Canadian manufacturing sales down 1.4 percent in November

Wednesday, 23 January 2019 21:16:53 (GMT+3)   |   San Diego
       

According to Statistics Canada, manufacturing sales fell 1.4 percent to $57.3 billion in November, the second consecutive monthly decrease. The decline in November mainly reflected lower sales of petroleum and coal products. Excluding this industry, manufacturing sales rose 0.2 percent.

Sales were down in 13 of 21 industries, representing 45.3 percent of total manufacturing sales. Sales of non-durable goods fell 3.4 percent to $27.2 billion, while sales of durable goods rose 0.5 percent to $30.1 billion.

Partially offsetting the declines were increases in the transportation equipment and food industries. In the transportation equipment industry, sales rose 1.3 percent to $11.0 billion in November, following a 0.7 percent decline in October. The increase in November was mainly due to higher production at aerospace product and parts (+7.7 percent) and railroad rolling stock (+28.6 percent) industries.

Inventory levels fell 0.6 percent to $84.4 billion in November. Inventories were down in 12 of 21 industries, led by the petroleum and coal product (-10.2 percent), machinery (-2.9 percent) and food (-1.3 percent) industries. These decreases were partially offset by a 2.3 percent rise in the primary metal industry.

The inventory-to-sales ratio rose from 1.46 in October to 1.47 in November. This ratio measures the time, in months, that would be required to exhaust inventories if sales were to remain at their current level.

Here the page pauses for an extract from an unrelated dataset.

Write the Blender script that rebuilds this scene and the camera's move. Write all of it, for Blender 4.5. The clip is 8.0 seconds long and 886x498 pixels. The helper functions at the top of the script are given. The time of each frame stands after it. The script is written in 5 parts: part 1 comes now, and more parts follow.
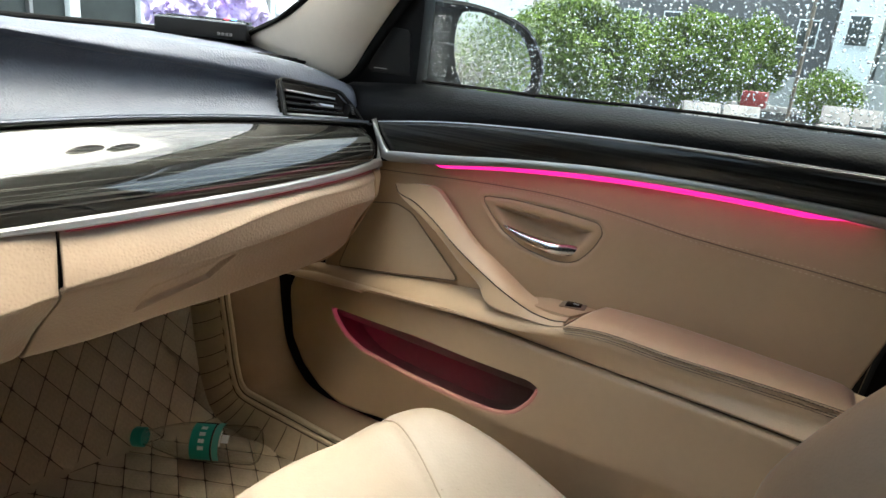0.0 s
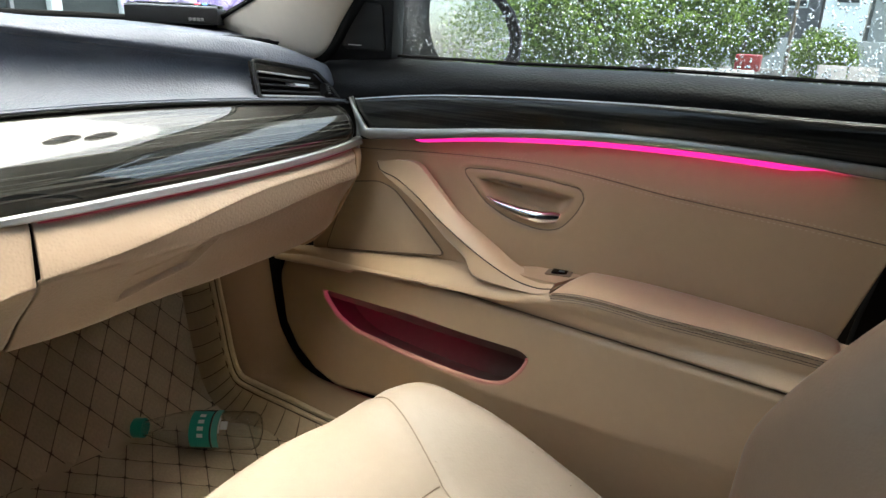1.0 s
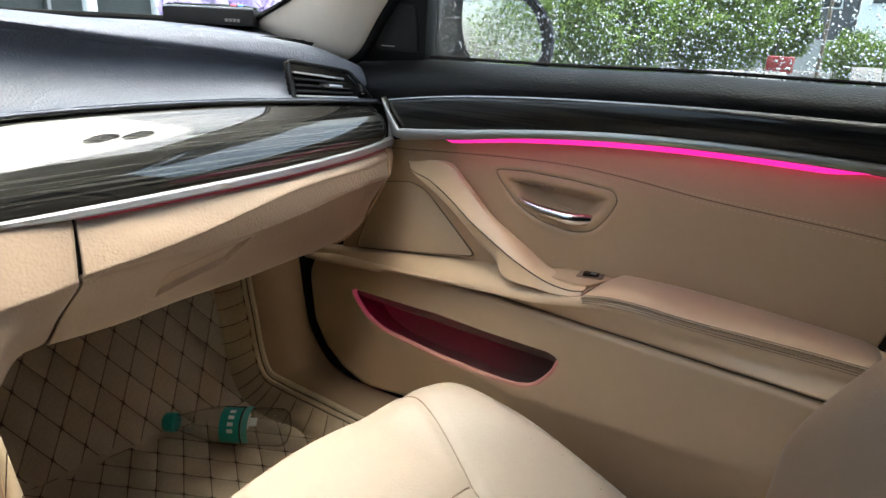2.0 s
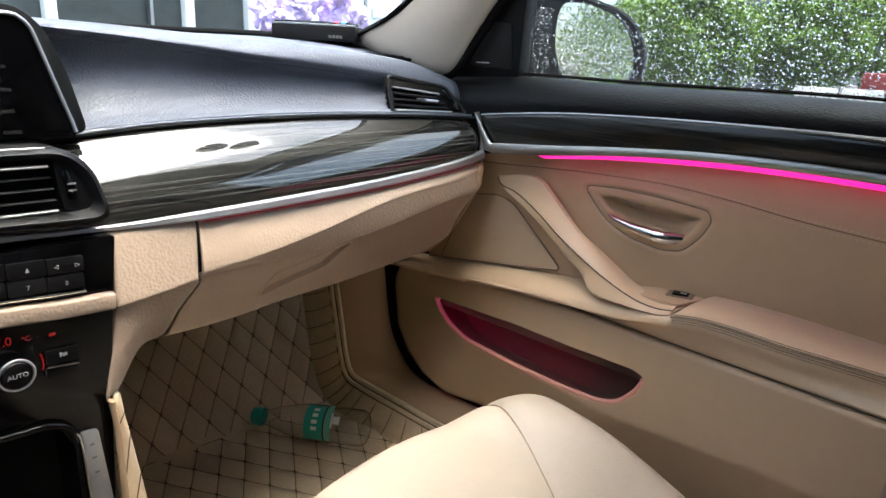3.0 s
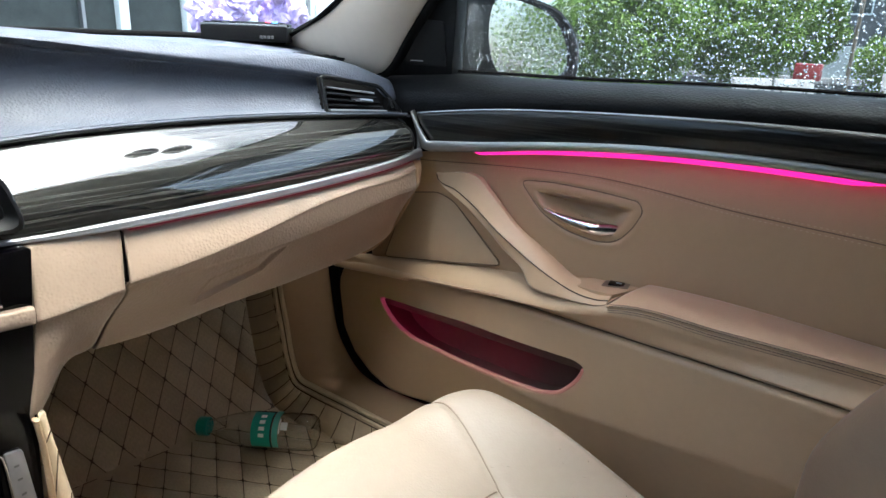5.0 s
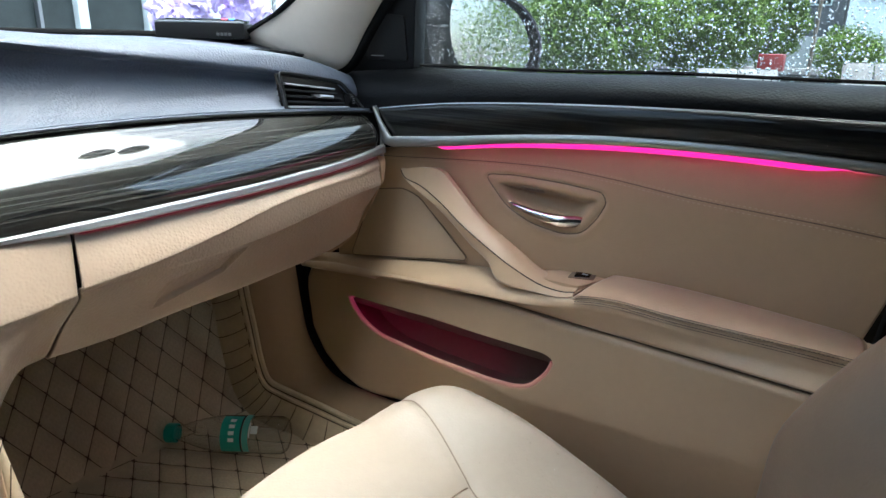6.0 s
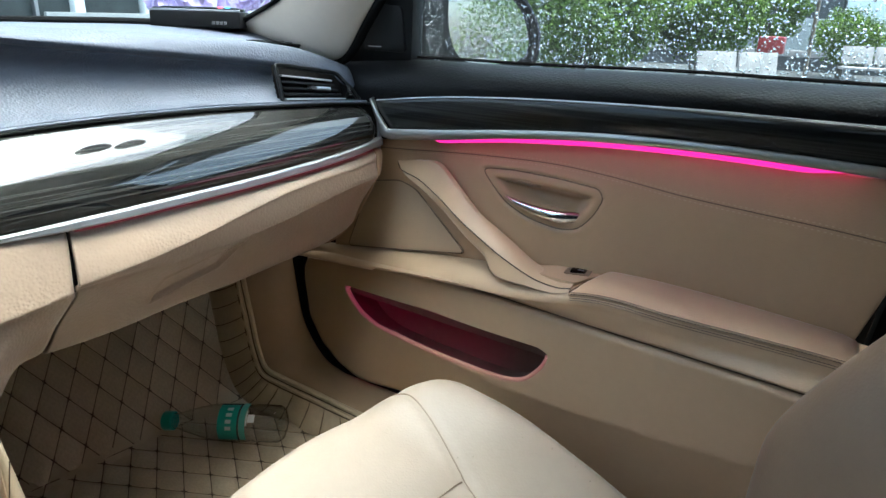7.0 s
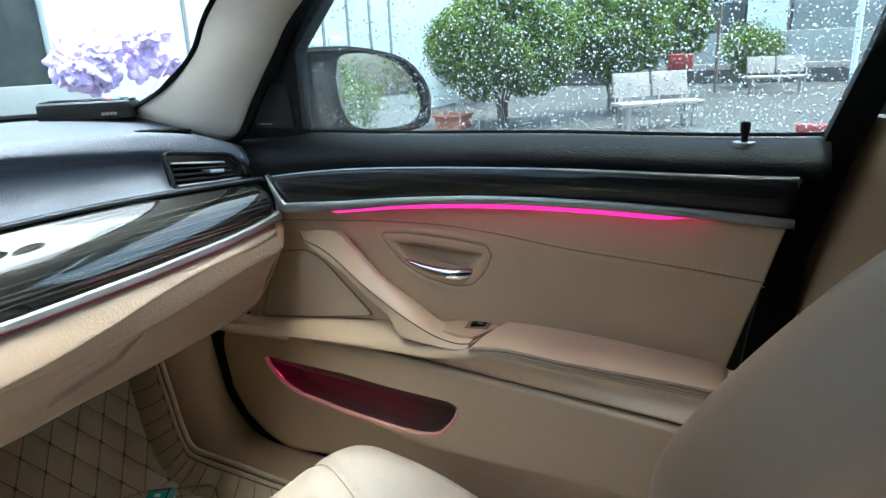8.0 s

Unfilled orders rose 0.3 percent in November to $96.6 billion, the second consecutive monthly increase. The gain reflected a 0.6 percent increase in the aerospace product and parts industry to $53.3 billion. Unfilled orders in the aerospace product and parts industry represented 55.2 percent of total manufacturing unfilled orders.

Unfilled orders were also up in the computer and electronic product and fabricated metal product industries.

New orders fell 2.9 percent to $57.6 billion, following a 2.4 percent increase in October. The decline in November was mainly the result of lower new orders in the petroleum and coal product, transportation equipment and machinery industries.

The unadjusted capacity utilization rate for the manufacturing sector decreased from 80.5 percent in October to 78.8 percent in November.

Overall, the capacity utilization rate fell in 14 of 21 industries, with the petroleum and coal product and non-metallic mineral product industries posting the largest declines in November.

The capacity utilization rate for the petroleum and coal product industry declined for the fourth consecutive month, down 8.8 percentage points to 70.3 percent in November. Turnarounds and maintenance work at some refineries as well as lower production at other refineries were partly behind the lower capacity utilization rate.

The capacity utilization rate of the electrical equipment, appliance and components industry rose 5.6 percentage points to 82.7 percent in November. The increase was mostly attributable to gains in the household appliance and electrical equipment industries.